• _AVAILABLE DATA_
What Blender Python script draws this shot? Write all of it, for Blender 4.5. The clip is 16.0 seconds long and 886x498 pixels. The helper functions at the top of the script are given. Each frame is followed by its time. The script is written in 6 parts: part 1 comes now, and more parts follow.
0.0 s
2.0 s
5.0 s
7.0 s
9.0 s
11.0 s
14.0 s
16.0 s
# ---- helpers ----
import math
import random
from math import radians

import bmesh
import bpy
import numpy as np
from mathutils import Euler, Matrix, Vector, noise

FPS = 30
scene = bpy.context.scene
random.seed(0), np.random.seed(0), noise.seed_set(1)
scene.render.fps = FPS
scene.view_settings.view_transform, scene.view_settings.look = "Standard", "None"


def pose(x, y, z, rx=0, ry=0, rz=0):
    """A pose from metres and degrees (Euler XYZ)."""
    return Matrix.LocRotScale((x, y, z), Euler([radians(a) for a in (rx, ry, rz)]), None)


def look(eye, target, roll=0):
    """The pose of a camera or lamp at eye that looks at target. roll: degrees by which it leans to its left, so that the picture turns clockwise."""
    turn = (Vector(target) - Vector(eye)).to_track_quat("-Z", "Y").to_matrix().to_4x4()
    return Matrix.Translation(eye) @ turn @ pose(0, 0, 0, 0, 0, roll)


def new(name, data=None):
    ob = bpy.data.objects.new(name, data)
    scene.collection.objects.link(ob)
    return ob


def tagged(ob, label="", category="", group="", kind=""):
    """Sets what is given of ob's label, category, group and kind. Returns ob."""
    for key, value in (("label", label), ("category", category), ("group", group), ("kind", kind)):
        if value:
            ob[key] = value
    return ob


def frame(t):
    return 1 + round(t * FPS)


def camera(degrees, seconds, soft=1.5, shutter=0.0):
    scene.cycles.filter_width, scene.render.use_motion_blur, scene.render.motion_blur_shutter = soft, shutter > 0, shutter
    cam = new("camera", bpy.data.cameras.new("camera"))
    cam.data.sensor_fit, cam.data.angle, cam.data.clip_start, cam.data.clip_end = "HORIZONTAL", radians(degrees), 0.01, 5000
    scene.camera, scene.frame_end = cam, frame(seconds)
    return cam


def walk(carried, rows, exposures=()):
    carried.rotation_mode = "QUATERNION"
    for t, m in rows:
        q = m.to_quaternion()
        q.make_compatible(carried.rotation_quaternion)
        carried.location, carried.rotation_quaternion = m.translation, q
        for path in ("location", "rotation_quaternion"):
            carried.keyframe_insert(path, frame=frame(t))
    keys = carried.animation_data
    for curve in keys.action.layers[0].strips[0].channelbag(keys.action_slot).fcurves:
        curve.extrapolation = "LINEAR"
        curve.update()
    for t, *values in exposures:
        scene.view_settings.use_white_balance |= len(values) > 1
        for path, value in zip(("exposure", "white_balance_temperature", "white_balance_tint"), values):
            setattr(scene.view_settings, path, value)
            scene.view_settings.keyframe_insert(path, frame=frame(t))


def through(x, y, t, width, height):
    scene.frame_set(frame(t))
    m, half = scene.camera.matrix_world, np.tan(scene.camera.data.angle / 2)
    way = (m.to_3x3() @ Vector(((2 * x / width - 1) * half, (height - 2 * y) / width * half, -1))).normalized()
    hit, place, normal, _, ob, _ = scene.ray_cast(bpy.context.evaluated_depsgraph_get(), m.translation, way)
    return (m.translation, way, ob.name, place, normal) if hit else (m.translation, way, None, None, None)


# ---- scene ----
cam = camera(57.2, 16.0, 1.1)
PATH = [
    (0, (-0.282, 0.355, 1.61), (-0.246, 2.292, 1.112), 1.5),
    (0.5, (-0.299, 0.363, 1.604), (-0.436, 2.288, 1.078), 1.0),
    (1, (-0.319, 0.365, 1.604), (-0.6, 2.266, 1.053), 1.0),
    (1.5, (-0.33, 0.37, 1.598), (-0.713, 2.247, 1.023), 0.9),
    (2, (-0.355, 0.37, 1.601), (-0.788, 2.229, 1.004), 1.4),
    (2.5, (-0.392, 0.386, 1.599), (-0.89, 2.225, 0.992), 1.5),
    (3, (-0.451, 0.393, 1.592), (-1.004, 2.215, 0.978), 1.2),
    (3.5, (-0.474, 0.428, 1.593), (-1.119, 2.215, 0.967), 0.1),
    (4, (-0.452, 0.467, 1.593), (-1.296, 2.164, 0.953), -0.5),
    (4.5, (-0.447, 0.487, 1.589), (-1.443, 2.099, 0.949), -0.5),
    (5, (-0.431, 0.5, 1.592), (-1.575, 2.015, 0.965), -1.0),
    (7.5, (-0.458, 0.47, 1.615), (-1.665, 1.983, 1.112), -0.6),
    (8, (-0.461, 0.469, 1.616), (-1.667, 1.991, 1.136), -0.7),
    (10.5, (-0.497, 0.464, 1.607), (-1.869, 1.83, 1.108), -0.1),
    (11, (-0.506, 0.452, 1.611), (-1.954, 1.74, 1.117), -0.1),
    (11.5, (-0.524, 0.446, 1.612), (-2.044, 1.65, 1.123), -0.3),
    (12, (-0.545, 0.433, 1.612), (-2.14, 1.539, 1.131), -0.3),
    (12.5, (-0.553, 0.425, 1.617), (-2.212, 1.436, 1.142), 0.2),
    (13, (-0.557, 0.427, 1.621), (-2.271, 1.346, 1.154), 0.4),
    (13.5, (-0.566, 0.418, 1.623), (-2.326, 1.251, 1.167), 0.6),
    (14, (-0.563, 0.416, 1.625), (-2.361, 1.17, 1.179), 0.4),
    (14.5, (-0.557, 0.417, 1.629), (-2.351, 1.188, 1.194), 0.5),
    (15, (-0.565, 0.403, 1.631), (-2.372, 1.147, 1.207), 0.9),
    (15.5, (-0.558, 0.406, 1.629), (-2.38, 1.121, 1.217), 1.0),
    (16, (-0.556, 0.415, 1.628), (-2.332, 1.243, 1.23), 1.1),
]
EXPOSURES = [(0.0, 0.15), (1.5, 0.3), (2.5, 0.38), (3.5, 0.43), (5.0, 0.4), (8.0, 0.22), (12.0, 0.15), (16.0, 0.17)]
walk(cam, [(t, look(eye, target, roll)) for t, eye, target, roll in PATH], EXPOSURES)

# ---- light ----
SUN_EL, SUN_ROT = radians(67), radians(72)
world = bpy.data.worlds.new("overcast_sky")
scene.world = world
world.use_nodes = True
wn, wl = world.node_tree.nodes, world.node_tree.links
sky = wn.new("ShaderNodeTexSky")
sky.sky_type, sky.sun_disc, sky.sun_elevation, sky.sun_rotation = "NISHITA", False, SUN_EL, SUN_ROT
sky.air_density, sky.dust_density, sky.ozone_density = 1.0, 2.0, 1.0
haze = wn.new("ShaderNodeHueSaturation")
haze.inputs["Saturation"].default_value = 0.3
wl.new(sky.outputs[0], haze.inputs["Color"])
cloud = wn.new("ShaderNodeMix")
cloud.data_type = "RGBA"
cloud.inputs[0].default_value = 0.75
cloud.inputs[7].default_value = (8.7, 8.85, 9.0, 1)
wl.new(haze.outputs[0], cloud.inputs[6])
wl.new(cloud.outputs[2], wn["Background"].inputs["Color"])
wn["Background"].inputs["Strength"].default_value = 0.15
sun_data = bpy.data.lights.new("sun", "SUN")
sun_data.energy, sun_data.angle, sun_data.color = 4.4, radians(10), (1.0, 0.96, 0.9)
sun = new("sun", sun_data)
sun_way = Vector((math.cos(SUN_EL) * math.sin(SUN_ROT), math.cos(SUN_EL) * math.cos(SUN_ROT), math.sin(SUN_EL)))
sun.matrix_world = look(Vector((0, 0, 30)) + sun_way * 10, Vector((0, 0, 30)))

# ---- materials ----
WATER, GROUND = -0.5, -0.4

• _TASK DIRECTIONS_
Please reproduce every line of the material word for word.

• _OUTPUT BELOW_
What Blender Python script draws this shot? Write all of it, for Blender 4.5. The clip is 16.0 seconds long and 886x498 pixels. The helper functions at the top of the script are given. Each frame is followed by its time. The script is written in 6 parts: part 1 comes now, and more parts follow.
0.0 s
2.0 s
5.0 s
7.0 s
9.0 s
11.0 s
14.0 s
16.0 s
# ---- helpers ----
import math
import random
from math import radians

import bmesh
import bpy
import numpy as np
from mathutils import Euler, Matrix, Vector, noise

FPS = 30
scene = bpy.context.scene
random.seed(0), np.random.seed(0), noise.seed_set(1)
scene.render.fps = FPS
scene.view_settings.view_transform, scene.view_settings.look = "Standard", "None"


def pose(x, y, z, rx=0, ry=0, rz=0):
    """A pose from metres and degrees (Euler XYZ)."""
    return Matrix.LocRotScale((x, y, z), Euler([radians(a) for a in (rx, ry, rz)]), None)


def look(eye, target, roll=0):
    """The pose of a camera or lamp at eye that looks at target. roll: degrees by which it leans to its left, so that the picture turns clockwise."""
    turn = (Vector(target) - Vector(eye)).to_track_quat("-Z", "Y").to_matrix().to_4x4()
    return Matrix.Translation(eye) @ turn @ pose(0, 0, 0, 0, 0, roll)


def new(name, data=None):
    ob = bpy.data.objects.new(name, data)
    scene.collection.objects.link(ob)
    return ob


def tagged(ob, label="", category="", group="", kind=""):
    """Sets what is given of ob's label, category, group and kind. Returns ob."""
    for key, value in (("label", label), ("category", category), ("group", group), ("kind", kind)):
        if value:
            ob[key] = value
    return ob


def frame(t):
    return 1 + round(t * FPS)


def camera(degrees, seconds, soft=1.5, shutter=0.0):
    scene.cycles.filter_width, scene.render.use_motion_blur, scene.render.motion_blur_shutter = soft, shutter > 0, shutter
    cam = new("camera", bpy.data.cameras.new("camera"))
    cam.data.sensor_fit, cam.data.angle, cam.data.clip_start, cam.data.clip_end = "HORIZONTAL", radians(degrees), 0.01, 5000
    scene.camera, scene.frame_end = cam, frame(seconds)
    return cam


def walk(carried, rows, exposures=()):
    carried.rotation_mode = "QUATERNION"
    for t, m in rows:
        q = m.to_quaternion()
        q.make_compatible(carried.rotation_quaternion)
        carried.location, carried.rotation_quaternion = m.translation, q
        for path in ("location", "rotation_quaternion"):
            carried.keyframe_insert(path, frame=frame(t))
    keys = carried.animation_data
    for curve in keys.action.layers[0].strips[0].channelbag(keys.action_slot).fcurves:
        curve.extrapolation = "LINEAR"
        curve.update()
    for t, *values in exposures:
        scene.view_settings.use_white_balance |= len(values) > 1
        for path, value in zip(("exposure", "white_balance_temperature", "white_balance_tint"), values):
            setattr(scene.view_settings, path, value)
            scene.view_settings.keyframe_insert(path, frame=frame(t))


def through(x, y, t, width, height):
    scene.frame_set(frame(t))
    m, half = scene.camera.matrix_world, np.tan(scene.camera.data.angle / 2)
    way = (m.to_3x3() @ Vector(((2 * x / width - 1) * half, (height - 2 * y) / width * half, -1))).normalized()
    hit, place, normal, _, ob, _ = scene.ray_cast(bpy.context.evaluated_depsgraph_get(), m.translation, way)
    return (m.translation, way, ob.name, place, normal) if hit else (m.translation, way, None, None, None)


# ---- scene ----
cam = camera(57.2, 16.0, 1.1)
PATH = [
    (0, (-0.282, 0.355, 1.61), (-0.246, 2.292, 1.112), 1.5),
    (0.5, (-0.299, 0.363, 1.604), (-0.436, 2.288, 1.078), 1.0),
    (1, (-0.319, 0.365, 1.604), (-0.6, 2.266, 1.053), 1.0),
    (1.5, (-0.33, 0.37, 1.598), (-0.713, 2.247, 1.023), 0.9),
    (2, (-0.355, 0.37, 1.601), (-0.788, 2.229, 1.004), 1.4),
    (2.5, (-0.392, 0.386, 1.599), (-0.89, 2.225, 0.992), 1.5),
    (3, (-0.451, 0.393, 1.592), (-1.004, 2.215, 0.978), 1.2),
    (3.5, (-0.474, 0.428, 1.593), (-1.119, 2.215, 0.967), 0.1),
    (4, (-0.452, 0.467, 1.593), (-1.296, 2.164, 0.953), -0.5),
    (4.5, (-0.447, 0.487, 1.589), (-1.443, 2.099, 0.949), -0.5),
    (5, (-0.431, 0.5, 1.592), (-1.575, 2.015, 0.965), -1.0),
    (7.5, (-0.458, 0.47, 1.615), (-1.665, 1.983, 1.112), -0.6),
    (8, (-0.461, 0.469, 1.616), (-1.667, 1.991, 1.136), -0.7),
    (10.5, (-0.497, 0.464, 1.607), (-1.869, 1.83, 1.108), -0.1),
    (11, (-0.506, 0.452, 1.611), (-1.954, 1.74, 1.117), -0.1),
    (11.5, (-0.524, 0.446, 1.612), (-2.044, 1.65, 1.123), -0.3),
    (12, (-0.545, 0.433, 1.612), (-2.14, 1.539, 1.131), -0.3),
    (12.5, (-0.553, 0.425, 1.617), (-2.212, 1.436, 1.142), 0.2),
    (13, (-0.557, 0.427, 1.621), (-2.271, 1.346, 1.154), 0.4),
    (13.5, (-0.566, 0.418, 1.623), (-2.326, 1.251, 1.167), 0.6),
    (14, (-0.563, 0.416, 1.625), (-2.361, 1.17, 1.179), 0.4),
    (14.5, (-0.557, 0.417, 1.629), (-2.351, 1.188, 1.194), 0.5),
    (15, (-0.565, 0.403, 1.631), (-2.372, 1.147, 1.207), 0.9),
    (15.5, (-0.558, 0.406, 1.629), (-2.38, 1.121, 1.217), 1.0),
    (16, (-0.556, 0.415, 1.628), (-2.332, 1.243, 1.23), 1.1),
]
EXPOSURES = [(0.0, 0.15), (1.5, 0.3), (2.5, 0.38), (3.5, 0.43), (5.0, 0.4), (8.0, 0.22), (12.0, 0.15), (16.0, 0.17)]
walk(cam, [(t, look(eye, target, roll)) for t, eye, target, roll in PATH], EXPOSURES)

# ---- light ----
SUN_EL, SUN_ROT = radians(67), radians(72)
world = bpy.data.worlds.new("overcast_sky")
scene.world = world
world.use_nodes = True
wn, wl = world.node_tree.nodes, world.node_tree.links
sky = wn.new("ShaderNodeTexSky")
sky.sky_type, sky.sun_disc, sky.sun_elevation, sky.sun_rotation = "NISHITA", False, SUN_EL, SUN_ROT
sky.air_density, sky.dust_density, sky.ozone_density = 1.0, 2.0, 1.0
haze = wn.new("ShaderNodeHueSaturation")
haze.inputs["Saturation"].default_value = 0.3
wl.new(sky.outputs[0], haze.inputs["Color"])
cloud = wn.new("ShaderNodeMix")
cloud.data_type = "RGBA"
cloud.inputs[0].default_value = 0.75
cloud.inputs[7].default_value = (8.7, 8.85, 9.0, 1)
wl.new(haze.outputs[0], cloud.inputs[6])
wl.new(cloud.outputs[2], wn["Background"].inputs["Color"])
wn["Background"].inputs["Strength"].default_value = 0.15
sun_data = bpy.data.lights.new("sun", "SUN")
sun_data.energy, sun_data.angle, sun_data.color = 4.4, radians(10), (1.0, 0.96, 0.9)
sun = new("sun", sun_data)
sun_way = Vector((math.cos(SUN_EL) * math.sin(SUN_ROT), math.cos(SUN_EL) * math.cos(SUN_ROT), math.sin(SUN_EL)))
sun.matrix_world = look(Vector((0, 0, 30)) + sun_way * 10, Vector((0, 0, 30)))

# ---- materials ----
WATER, GROUND = -0.5, -0.4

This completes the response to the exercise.